4. O veredicto ainda não chegou. A natureza do movimento dos gilets jaunes veio ao de cima, começando a decantar as águas – no movimento e na sociedade. A violência praticada, não como um incidente, mas como um modo de expressão, começa a afastar muita gente. Os ataques anti-semitismo das últimas semanas, que visaram o filósofo judeu Alain Finkielkraut ou cobriram de cruzes suásticas o rosto de Simone Veil, levaram a França a reagir como quase sempre reage: ocupando a rua. Falta saber o que Macron vai retirar do “grande debate nacional” para tentar renovar a sua agenda política. Não se imagina que abandone as reformas, mesmo que algumas se adivinhem ainda mais difíceis num ambiente mais polarizado. Finalmente, as sondagens começaram a subir de forma sustentada.
5. António Costa tem toda a razão quando, na convenção socialista do último fim-de-semana, escolheu três líderes europeus para simbolizar a agenda “progressista” que defende para a Europa. Alexis Tsipras, que converteu um “Bloco de Esquerda” grego numa força política responsável e que foi capaz de ser o primeiro governo europeu a anunciar o seu apoio à adesão da Macedónia do Norte à NATO. Leu bem.

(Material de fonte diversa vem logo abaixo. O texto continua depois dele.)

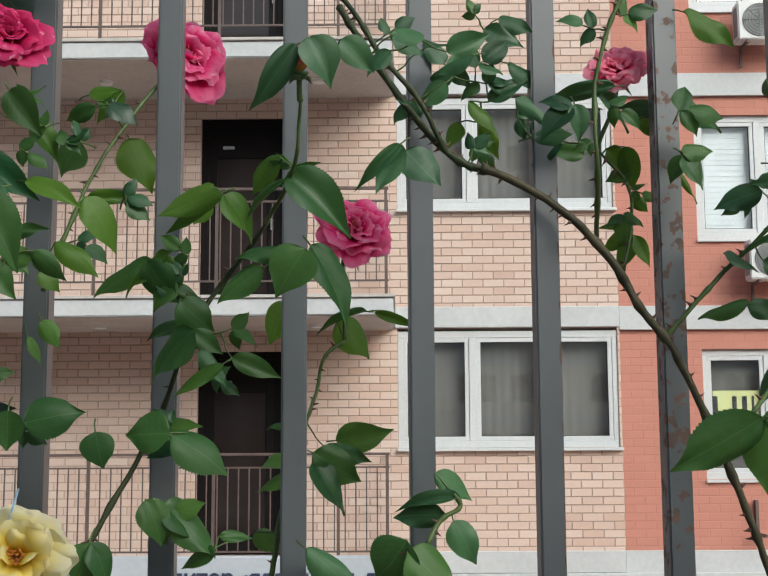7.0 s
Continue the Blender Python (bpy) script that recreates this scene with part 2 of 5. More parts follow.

O primeiro-ministro sueco, Stefan Lofven, social-democrata, que quer unir uma tradição de boa gestão das contas públicas à recuperação de uma agenda social europeia. Finalmente, Emmanuel Macron que, com todos os seus defeitos e qualidades, é aquilo que mais se aproxima de um líder com uma agenda aberta, ambiciosa e europeia.